Benefits in Action: The Phoenix Cluster Incident

A significant validation of this multi-cluster strategy occurred in H1, 2025. A misconfiguration pushed to the Phoenix cluster (which serves as a production canary cluster for new changes) caused approximately new tasks to hang indefinitely and broke SLA alerting, leading to a 3-hour delay in A/B testing.

Without multi-cluster isolation, this incident would have been catastrophic, potentially affecting over 3,000 DAGs across more than 150 teams, requiring manual clearing of tens of thousands of hung tasks, causing company-wide delays, and demanding a massive multi-team effort.

Instead, thanks to the multi-cluster environment, the incident was contained.
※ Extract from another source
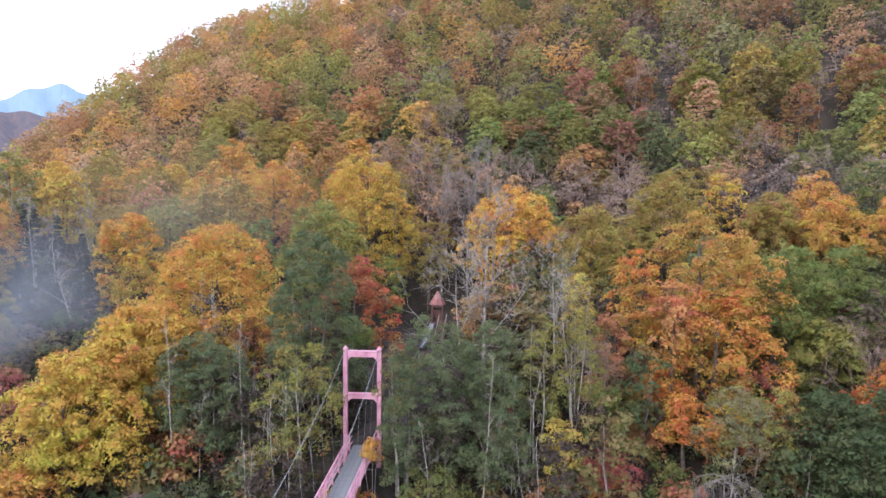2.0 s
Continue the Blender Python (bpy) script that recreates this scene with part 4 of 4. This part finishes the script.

It drastically reduced our MTTR, requiring only a couple of  developer hours for resolution. The blast radius was reduced by at least an order of magnitude, unequivocally validating the strategic decision to implement a multi-cluster architecture.


The Roadmap Ahead

Snap's multi-cluster journey for Flowrida is a strategic investment, We have an ambitious roadmap for Flowrida. Below are some of the challenges we are aiming to tackle in coming quarters.

  1. Reducing total cost of ownership for Flowrida infrastructure.: We recently had some impressive wins and learnings here optimizing our infra setup with multi-cluster set up. 

  2. Flowrida Feature Improvements: Implement key features like DAG cost attribution,, and production backfilling, which are crucial .

  3. Dual Persistent Flowrida Clusters and Flowrida Routing Layer: Fully realize the tiered multi-tenant Flowrida clusters with phased rollouts, backed by the Dag Cluster Mapping Service and the unified Flowrida Routing Layer.

The transition to a multi-cluster architecture for Flowrida at Snap represents a significant leap forward in ensuring the platform's reliability, scalability, and operational excellence. By strategically addressing the complexities of distributed workflow orchestration, Snap is building a more resilient and efficient data infrastructure for the future.